[begin Data]
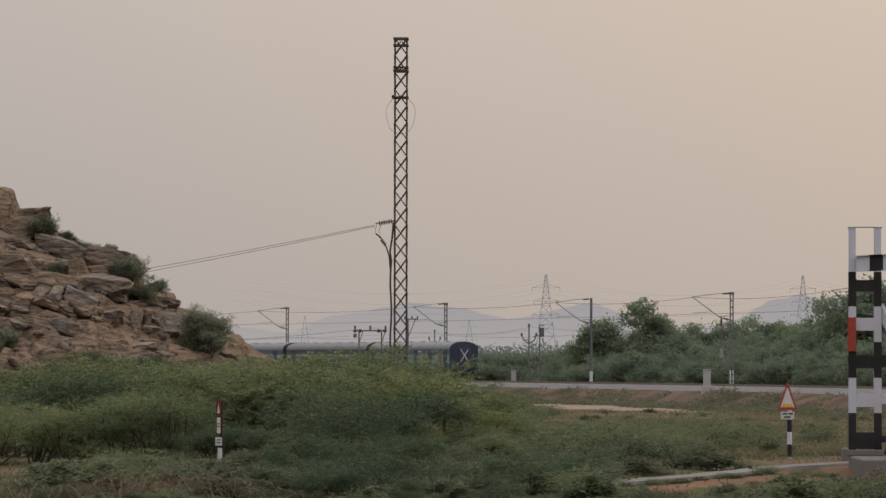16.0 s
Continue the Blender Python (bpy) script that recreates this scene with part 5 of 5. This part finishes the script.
def thorn_bush(seed, mat, label, w=1.5, h=2.6, sprays=900, pairs=8, length=0.10, width=0.016, reach=0.40, name="thorn_bush", category="bush"):
    """A mounded thorn bush: overlapping domes of drooping feathery sprays over dark crooked stems."""
    rnd = np.random.default_rng(seed)
    wood = bmesh.new()
    domes = [(np.array([0, 0, h * 0.62]), w * 0.55)]
    for k in range(8):
        a, r = rnd.uniform(0, 6.28), w * rnd.uniform(0.35, 0.85)
        domes.append((np.array([math.cos(a) * r, math.sin(a) * r, h * rnd.uniform(0.30, 0.92) * (1 - 0.3 * r / w)]), w * rnd.uniform(0.26, 0.46)))
    roots, outs = [], []
    for c, r in domes:
        foot = np.array([c[0] * 0.3, c[1] * 0.3, 0])
        mid = (foot + c) / 2 + np.array([*rnd.normal(0, 0.15, 2), 0.1])
        add_rod(wood, foot, mid, 0.035, 5, 0.026)
        add_rod(wood, mid, c, 0.026, 5, 0.012)
        n = int(sprays * (r / w) ** 1.3 / sum((q / w) ** 1.3 for _, q in domes))
        for _ in range(n // 5):
            d = rnd.normal(0, 1, 3)
            d[2] = abs(d[2]) * 0.9 - 0.35
            d /= np.linalg.norm(d)
            at = c + d * r * np.array([1, 1, 0.72]) * rnd.uniform(0.45, 1.0) ** 0.6
            if at[2] < 0.12 * h:
                continue
            for _ in range(5):
                roots.append(at + rnd.normal(0, 0.035, 3) * w)
                turn = rnd.normal(0, 0.6, 3)
                outs.append((d[0] + turn[0], d[1] + turn[1], 0.30 * d[2] + 0.25 + 0.5 * turn[2]))
        # long loose sprays breaking the outline
        for _ in range(4):
            a = rnd.uniform(0, 6.28)
            d = np.array([math.cos(a), math.sin(a), rnd.uniform(0.1, 0.65)])
            tip = c + d * r
            for f in np.linspace(0.1, 1, 5):
                roots.append(tip + d * f * 0.32 * w * 0.6 - np.array([0, 0, 0.12 * f * f]))
                outs.append(d + rnd.normal(0, 0.35, 3))
    g = thing(name, Matrix(), label, category)
    part("trunk", wood, M["bark"], g)
    v = fronds(rnd, roots, outs, reach, pairs, length, width)
    v[:, 2] = np.maximum(v[:, 2], 0.0)
    shared("foliage", blades_mesh("foliage", v, mat), g, Matrix())
    return g


def dead_tangle(seed):
    """A heap of arching dead twigs."""
    rnd = np.random.default_rng(seed)
    bm = bmesh.new()
    for _ in range(46):
        a, r = rnd.uniform(0, 6.28), rnd.uniform(0.3, 1.1)
        foot = rnd.normal(0, 0.55, 2)
        rise = rnd.uniform(0.25, 0.75)
        pts = []
        for f in np.linspace(0, 1, 6):
            pts.append((foot[0] + math.cos(a + 0.5 * f) * r * f, foot[1] + math.sin(a + 0.5 * f) * r * f, max(0.02, 4 * rise * f * (1.15 - f) * 0.75)))
        add_wire(bm, pts, rnd.uniform(0.003, 0.008), 3)
    g = thing("dead_branches", Matrix(), "heap of arching dead brown branches on dry soil", "dead branches", kind="stuff")
    part("branches", bm, M["dry"], g)
    return g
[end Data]
Set task:
Extract every line of the data exactly; pictures stay out.

Final result:
16.0 s
Continue the Blender Python (bpy) script that recreates this scene with part 5 of 5. This part finishes the script.
def thorn_bush(seed, mat, label, w=1.5, h=2.6, sprays=900, pairs=8, length=0.10, width=0.016, reach=0.40, name="thorn_bush", category="bush"):
    """A mounded thorn bush: overlapping domes of drooping feathery sprays over dark crooked stems."""
    rnd = np.random.default_rng(seed)
    wood = bmesh.new()
    domes = [(np.array([0, 0, h * 0.62]), w * 0.55)]
    for k in range(8):
        a, r = rnd.uniform(0, 6.28), w * rnd.uniform(0.35, 0.85)
        domes.append((np.array([math.cos(a) * r, math.sin(a) * r, h * rnd.uniform(0.30, 0.92) * (1 - 0.3 * r / w)]), w * rnd.uniform(0.26, 0.46)))
    roots, outs = [], []
    for c, r in domes:
        foot = np.array([c[0] * 0.3, c[1] * 0.3, 0])
        mid = (foot + c) / 2 + np.array([*rnd.normal(0, 0.15, 2), 0.1])
        add_rod(wood, foot, mid, 0.035, 5, 0.026)
        add_rod(wood, mid, c, 0.026, 5, 0.012)
        n = int(sprays * (r / w) ** 1.3 / sum((q / w) ** 1.3 for _, q in domes))
        for _ in range(n // 5):
            d = rnd.normal(0, 1, 3)
            d[2] = abs(d[2]) * 0.9 - 0.35
            d /= np.linalg.norm(d)
            at = c + d * r * np.array([1, 1, 0.72]) * rnd.uniform(0.45, 1.0) ** 0.6
            if at[2] < 0.12 * h:
                continue
            for _ in range(5):
                roots.append(at + rnd.normal(0, 0.035, 3) * w)
                turn = rnd.normal(0, 0.6, 3)
                outs.append((d[0] + turn[0], d[1] + turn[1], 0.30 * d[2] + 0.25 + 0.5 * turn[2]))
        # long loose sprays breaking the outline
        for _ in range(4):
            a = rnd.uniform(0, 6.28)
            d = np.array([math.cos(a), math.sin(a), rnd.uniform(0.1, 0.65)])
            tip = c + d * r
            for f in np.linspace(0.1, 1, 5):
                roots.append(tip + d * f * 0.32 * w * 0.6 - np.array([0, 0, 0.12 * f * f]))
                outs.append(d + rnd.normal(0, 0.35, 3))
    g = thing(name, Matrix(), label, category)
    part("trunk", wood, M["bark"], g)
    v = fronds(rnd, roots, outs, reach, pairs, length, width)
    v[:, 2] = np.maximum(v[:, 2], 0.0)
    shared("foliage", blades_mesh("foliage", v, mat), g, Matrix())
    return g


def dead_tangle(seed):
    """A heap of arching dead twigs."""
    rnd = np.random.default_rng(seed)
    bm = bmesh.new()
    for _ in range(46):
        a, r = rnd.uniform(0, 6.28), rnd.uniform(0.3, 1.1)
        foot = rnd.normal(0, 0.55, 2)
        rise = rnd.uniform(0.25, 0.75)
        pts = []
        for f in np.linspace(0, 1, 6):
            pts.append((foot[0] + math.cos(a + 0.5 * f) * r * f, foot[1] + math.sin(a + 0.5 * f) * r * f, max(0.02, 4 * rise * f * (1.15 - f) * 0.75)))
        add_wire(bm, pts, rnd.uniform(0.003, 0.008), 3)
    g = thing("dead_branches", Matrix(), "heap of arching dead brown branches on dry soil", "dead branches", kind="stuff")
    part("branches", bm, M["dry"], g)
    return g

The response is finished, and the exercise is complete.